HSBC has severed ties with the firm behind the world’s first regulated Bitcoin investment fund.
Jersey-based hedge fund Global Advisors (GA) claims the bank was worried about “money laundering risk”.
GA’s Daniel Masters told the BBC that the development threatens well publicised plans to make Jersey a global centre for digital currencies.
HSBC would not discuss individual customers, but said ending a client relationship is never done “lightly”.
Mr Masters said both his firm and the Bitcoin fund are tightly regulated.
The States of Jersey has created a company called Digital Jersey, in part to foster financial technology.
Island politicians have travelled to Bitcoin conferences to promote Jersey’s enthusiasm for digital currencies.
Mr Masters launched the Global Advisors Bitcoin Investment Fund (GABI) in August after it was certified by the Jersey Financial Services Commission.
He said HSBC’s move was a “step in the wrong direction for Jersey”.

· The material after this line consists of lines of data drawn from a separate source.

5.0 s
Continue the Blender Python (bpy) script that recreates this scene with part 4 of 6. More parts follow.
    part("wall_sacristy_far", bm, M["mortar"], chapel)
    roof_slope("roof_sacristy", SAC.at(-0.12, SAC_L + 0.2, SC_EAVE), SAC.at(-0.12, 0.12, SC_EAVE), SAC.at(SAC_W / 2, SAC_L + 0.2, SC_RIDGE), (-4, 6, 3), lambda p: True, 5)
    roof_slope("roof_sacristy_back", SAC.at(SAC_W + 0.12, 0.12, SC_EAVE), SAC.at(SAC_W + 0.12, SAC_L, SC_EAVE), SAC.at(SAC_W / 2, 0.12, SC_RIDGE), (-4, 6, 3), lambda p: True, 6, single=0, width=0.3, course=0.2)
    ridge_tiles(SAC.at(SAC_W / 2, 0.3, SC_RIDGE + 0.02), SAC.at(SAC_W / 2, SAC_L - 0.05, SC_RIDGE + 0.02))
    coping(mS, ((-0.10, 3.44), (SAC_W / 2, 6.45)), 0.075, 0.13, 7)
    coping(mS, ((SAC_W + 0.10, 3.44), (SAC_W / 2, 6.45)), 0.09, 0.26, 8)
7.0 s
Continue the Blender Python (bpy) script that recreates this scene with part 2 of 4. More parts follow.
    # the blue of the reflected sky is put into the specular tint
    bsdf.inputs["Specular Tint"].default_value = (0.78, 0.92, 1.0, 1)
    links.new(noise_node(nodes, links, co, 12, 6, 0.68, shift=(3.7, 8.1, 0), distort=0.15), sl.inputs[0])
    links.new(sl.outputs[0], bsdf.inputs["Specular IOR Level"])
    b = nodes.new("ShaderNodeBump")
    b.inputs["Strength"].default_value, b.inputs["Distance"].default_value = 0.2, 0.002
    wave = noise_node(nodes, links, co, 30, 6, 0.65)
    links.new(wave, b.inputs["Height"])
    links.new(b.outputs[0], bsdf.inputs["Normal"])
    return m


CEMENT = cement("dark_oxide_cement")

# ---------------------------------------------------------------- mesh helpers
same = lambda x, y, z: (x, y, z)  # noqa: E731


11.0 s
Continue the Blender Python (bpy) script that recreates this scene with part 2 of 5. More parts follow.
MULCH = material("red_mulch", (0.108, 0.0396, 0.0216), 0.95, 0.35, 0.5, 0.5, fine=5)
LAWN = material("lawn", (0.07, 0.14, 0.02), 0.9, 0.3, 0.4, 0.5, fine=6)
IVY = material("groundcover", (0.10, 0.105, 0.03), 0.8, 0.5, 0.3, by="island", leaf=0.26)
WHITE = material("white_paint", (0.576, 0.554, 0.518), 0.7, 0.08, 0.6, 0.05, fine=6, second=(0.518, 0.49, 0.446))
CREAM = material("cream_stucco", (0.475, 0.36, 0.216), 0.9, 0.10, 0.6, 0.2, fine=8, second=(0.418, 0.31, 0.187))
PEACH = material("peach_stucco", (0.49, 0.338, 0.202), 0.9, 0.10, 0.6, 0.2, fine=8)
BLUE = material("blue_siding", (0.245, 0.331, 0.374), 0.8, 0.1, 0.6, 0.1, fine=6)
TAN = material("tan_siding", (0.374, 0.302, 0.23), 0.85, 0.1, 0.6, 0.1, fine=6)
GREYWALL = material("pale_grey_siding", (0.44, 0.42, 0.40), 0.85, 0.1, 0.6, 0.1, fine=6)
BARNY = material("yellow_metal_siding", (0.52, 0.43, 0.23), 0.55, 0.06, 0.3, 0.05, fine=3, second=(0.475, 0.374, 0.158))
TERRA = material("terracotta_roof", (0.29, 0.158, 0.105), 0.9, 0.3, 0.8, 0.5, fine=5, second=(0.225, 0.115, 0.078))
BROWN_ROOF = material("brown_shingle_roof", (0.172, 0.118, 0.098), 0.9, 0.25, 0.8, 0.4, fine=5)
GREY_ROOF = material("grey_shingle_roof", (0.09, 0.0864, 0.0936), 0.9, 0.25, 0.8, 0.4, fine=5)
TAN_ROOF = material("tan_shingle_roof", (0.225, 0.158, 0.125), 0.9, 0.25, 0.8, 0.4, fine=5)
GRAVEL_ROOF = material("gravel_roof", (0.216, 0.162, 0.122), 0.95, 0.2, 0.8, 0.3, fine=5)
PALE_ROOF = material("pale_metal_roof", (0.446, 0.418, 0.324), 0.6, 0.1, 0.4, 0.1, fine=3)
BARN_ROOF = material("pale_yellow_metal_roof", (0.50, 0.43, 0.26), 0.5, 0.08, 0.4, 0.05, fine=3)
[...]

Unregulated Bitcoin funds exist elsewhere, but the official approval allowed major investors, such as pension and insurance companies, to speculate on Bitcoin for the first time.
Having his accounts closed by HSBC is only the latest difficulty faced by GABI, said Mr Masters.

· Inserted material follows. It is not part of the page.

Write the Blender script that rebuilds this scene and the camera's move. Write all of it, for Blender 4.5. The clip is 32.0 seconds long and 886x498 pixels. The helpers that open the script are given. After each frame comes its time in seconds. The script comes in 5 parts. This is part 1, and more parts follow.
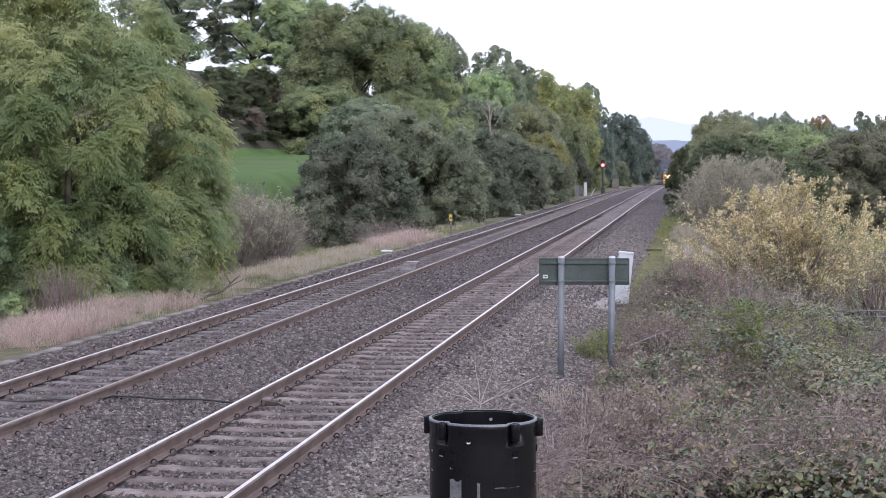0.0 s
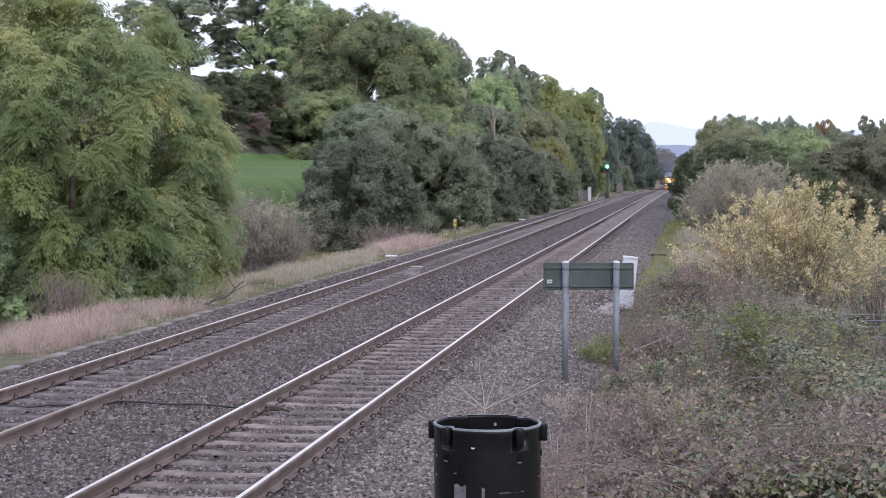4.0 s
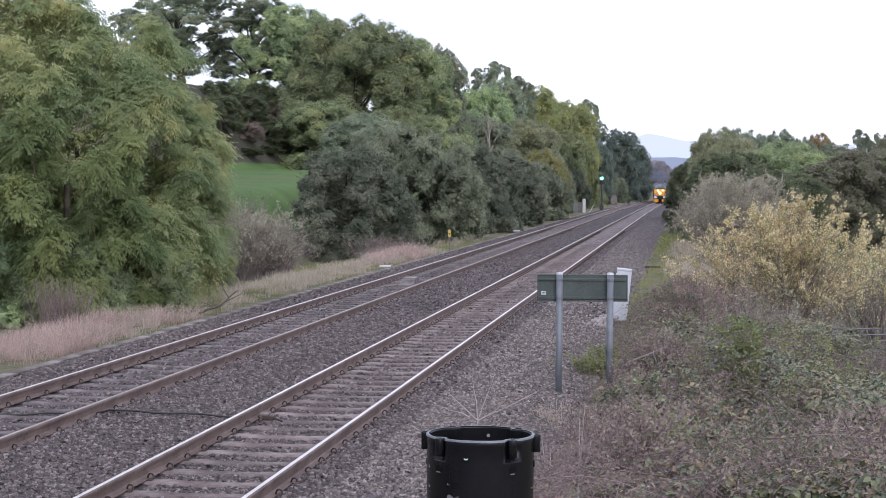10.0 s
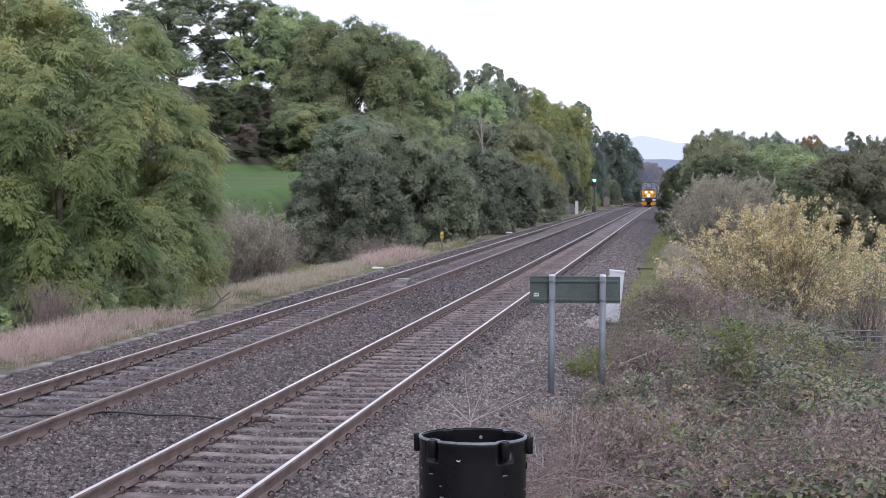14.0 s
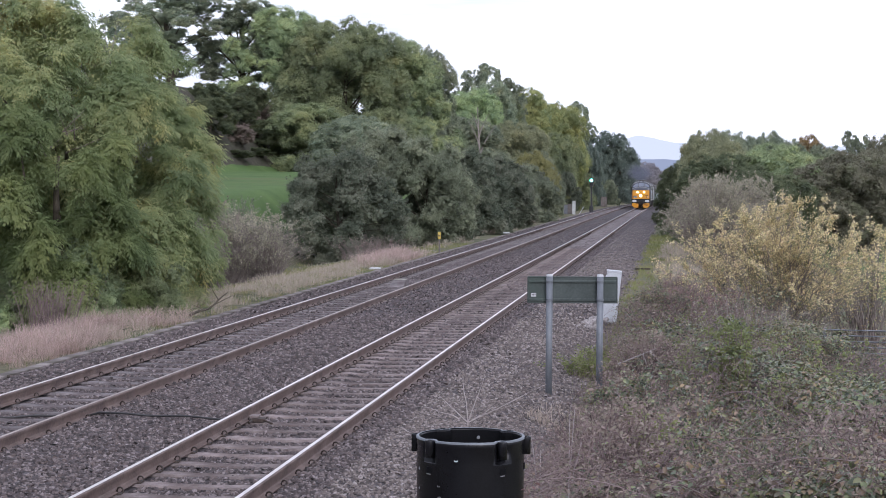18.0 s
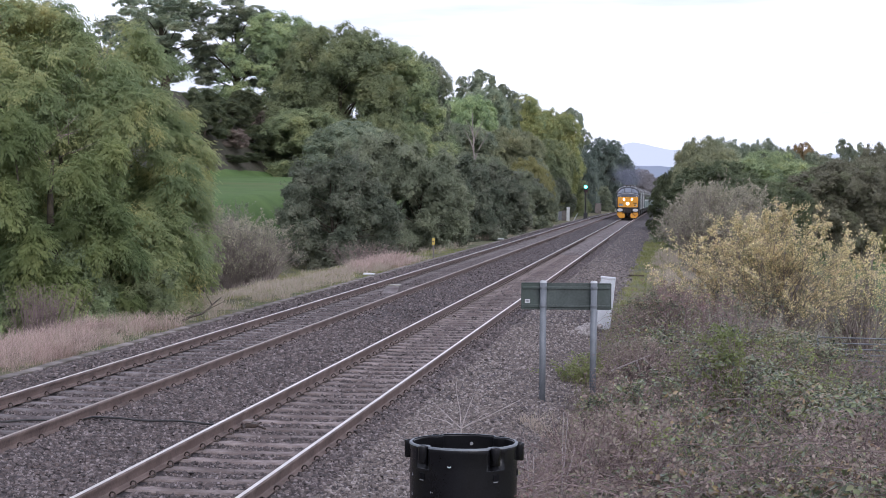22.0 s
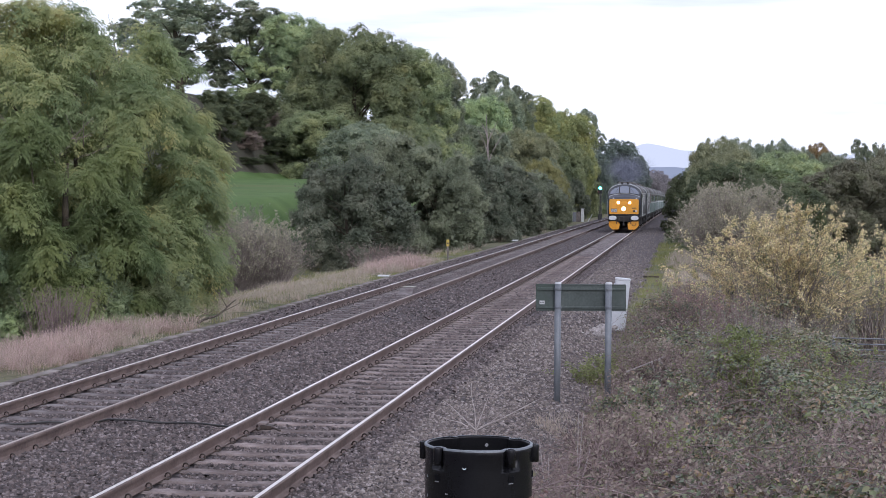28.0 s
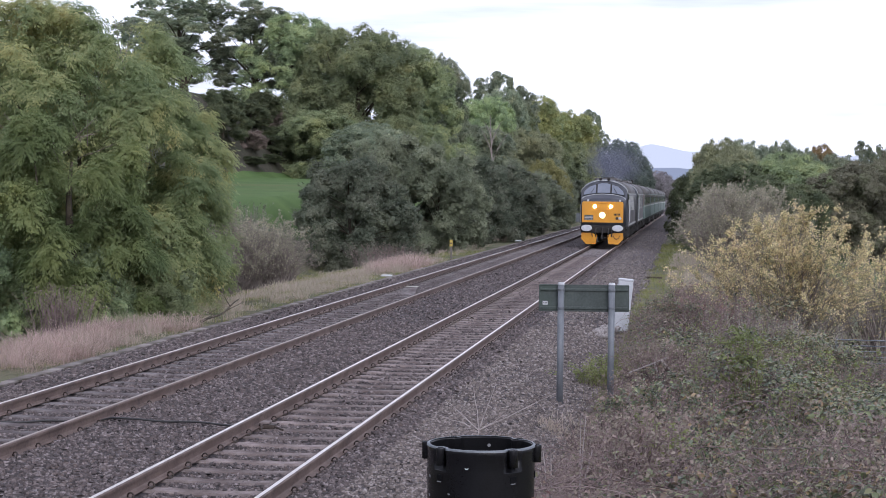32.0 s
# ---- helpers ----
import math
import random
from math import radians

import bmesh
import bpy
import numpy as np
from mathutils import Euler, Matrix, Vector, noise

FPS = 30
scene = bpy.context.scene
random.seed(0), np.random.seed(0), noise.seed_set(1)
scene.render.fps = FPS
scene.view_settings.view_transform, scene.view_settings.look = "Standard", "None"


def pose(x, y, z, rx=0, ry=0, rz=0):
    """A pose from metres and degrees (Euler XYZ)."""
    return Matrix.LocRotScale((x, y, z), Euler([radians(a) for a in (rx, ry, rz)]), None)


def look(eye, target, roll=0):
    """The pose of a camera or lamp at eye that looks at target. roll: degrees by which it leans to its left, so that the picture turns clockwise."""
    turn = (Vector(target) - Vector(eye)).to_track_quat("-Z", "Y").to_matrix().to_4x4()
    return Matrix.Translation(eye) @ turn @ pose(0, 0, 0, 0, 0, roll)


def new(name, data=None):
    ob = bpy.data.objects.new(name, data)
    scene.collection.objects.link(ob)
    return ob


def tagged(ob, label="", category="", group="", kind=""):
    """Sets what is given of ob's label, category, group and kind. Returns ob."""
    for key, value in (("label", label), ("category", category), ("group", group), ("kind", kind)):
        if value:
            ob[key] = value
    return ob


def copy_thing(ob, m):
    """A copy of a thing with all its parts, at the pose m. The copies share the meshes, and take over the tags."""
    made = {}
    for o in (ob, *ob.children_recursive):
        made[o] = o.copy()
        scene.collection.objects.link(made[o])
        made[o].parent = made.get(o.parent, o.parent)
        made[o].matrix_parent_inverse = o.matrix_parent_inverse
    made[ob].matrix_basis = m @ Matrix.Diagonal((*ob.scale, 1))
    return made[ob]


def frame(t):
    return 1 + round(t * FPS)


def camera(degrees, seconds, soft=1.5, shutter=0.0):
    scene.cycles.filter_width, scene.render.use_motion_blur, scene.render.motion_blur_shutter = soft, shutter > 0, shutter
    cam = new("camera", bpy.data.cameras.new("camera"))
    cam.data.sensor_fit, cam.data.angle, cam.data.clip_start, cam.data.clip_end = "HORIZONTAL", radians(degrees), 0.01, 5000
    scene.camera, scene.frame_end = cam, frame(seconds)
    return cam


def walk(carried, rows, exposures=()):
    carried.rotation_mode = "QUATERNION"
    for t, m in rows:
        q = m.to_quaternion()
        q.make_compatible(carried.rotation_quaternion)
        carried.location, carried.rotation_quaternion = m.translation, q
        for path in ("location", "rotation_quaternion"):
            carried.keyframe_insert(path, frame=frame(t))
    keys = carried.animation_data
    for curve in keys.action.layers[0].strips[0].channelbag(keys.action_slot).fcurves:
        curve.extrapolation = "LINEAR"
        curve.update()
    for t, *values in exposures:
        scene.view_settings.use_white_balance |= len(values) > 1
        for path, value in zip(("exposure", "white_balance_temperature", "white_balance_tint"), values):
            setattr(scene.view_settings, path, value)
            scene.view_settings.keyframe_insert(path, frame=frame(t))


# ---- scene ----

# x across the tracks, y along them away from the eye, z = 0 at the rail heads of the near track
EYE = (4.73, -18.60, 2.886)
TURNS = [  # seconds, turn to the left, tilt up, lean to the left (degrees)
    (0, 8.20, -2.74, 0.04), (0.5, 8.20, -2.74, 0.28), (1, 8.28, -2.78, 0.28), (1.5, 8.34, -2.84, 0.17), (2, 8.39, -2.80, 0.32), (2.5, 8.38, -2.73, 0.19),
    (3, 8.35, -2.62, -0.01), (3.5, 8.34, -2.60, 0.03), (5.5, 8.36, -2.42, -0.34), (6, 8.28, -2.39, -0.12), (6.5, 8.20, -2.36, 0.13), (7, 8.14, -2.36,
    0.01), (7.5, 8.11, -2.34, 0.01), (8, 8.12, -2.26, 0.26), (8.5, 8.14, -2.22, 0.31), (9, 8.14, -2.25, 0.12), (9.5, 8.14, -2.23, 0.32), (10, 8.15, -2.21,
    0.38), (10.5, 8.15, -2.17, 0.56), (11, 8.10, -2.11, 0.58), (11.5, 8.08, -2.12, 0.40), (12, 8.07, -2.12, 0.29), (12.5, 8.02, -2.08, 0.29), (13, 7.99,
    -2.03, 0.45), (13.5, 7.94, -2.08, 0.50), (14, 7.90, -2.15, 0.41), (14.5, 7.92, -2.21, 0.39), (16.5, 7.90, -2.19, 0.24), (17, 7.88, -2.19, 0.16),
    (17.5, 7.85, -2.17, 0.30), (18, 7.81, -2.14, 0.33), (18.5, 7.78, -2.16, 0.35), (19, 7.79, -2.21, 0.39), (19.5, 7.81, -2.24, 0.41), (20, 7.82, -2.20,
    0.34), (20.5, 7.75, -2.09, 0.48), (21, 7.67, -1.97, 0.41), (21.5, 7.63, -1.94, 0.38), (22, 7.61, -1.94, 0.59), (22.5, 7.62, -1.90, 0.58), (23, 7.65,
    -1.81, 0.51), (23.5, 7.71, -1.82, 0.67), (24, 7.78, -1.88, 0.55), (24.5, 7.86, -1.98, 0.52), (25, 7.91, -2.02, 0.75), (25.5, 7.97, -2.02, 0.78),
    (27.5, 8.11, -1.98, 0.50), (28, 8.10, -1.89, 0.42), (28.5, 8.08, -1.90, 0.30), (29, 8.14, -1.94, 0.48), (29.5, 8.18, -1.96, 0.71), (30, 8.19, -1.91,
    0.78), (30.5, 8.19, -1.89, 0.65), (31, 8.23, -1.94, 0.71), (31.5, 8.24, -1.94, 0.74), (32, 8.21, -1.89, 0.65),
]


def aim(turn, tilt, lean):
    return pose(*EYE, 0, 0, turn) @ pose(0, 0, 0, 90 + tilt) @ pose(0, 0, 0, 0, 0, lean)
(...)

He said that when he was launching GABI he could not find any island bank willing to provide services, so took GABI’s business elsewhere.
Global Advisors has found another Jersey bank, but GABI’s banking is not done on the island, although the fund remains registered and regulated in Jersey.
Geoff Cook, chief executive of Jersey Finance, said he could not comment on individual cases, but said GABI reflected Jersey’s position “as both a leading hedge fund jurisdiction and a pioneering centre for the rapidly evolving world of fintech (financial technology”.
There have been issues around the digital currencies, including a lack of regulation and concerns about the potential for money laundering and other illegal activity.
In October 2013 the FBI shut down online marketplace Silk Road, which traded in drugs and other illegal goods and took payments using “crypto-currencies”.
A spokesman for HSBC said: “We do not discuss individual customers, nor do we confirm whether an individual or business is, or has been a customer.”
But he added: “In reviewing our portfolio, we have identified a number of relationships that don’t meet our strategic criteria.
“We don’t take the commercial decision to end a customer relationship lightly, and when we do so it follows careful consideration of that relationship in light of our strategic focus or global risk management standards.”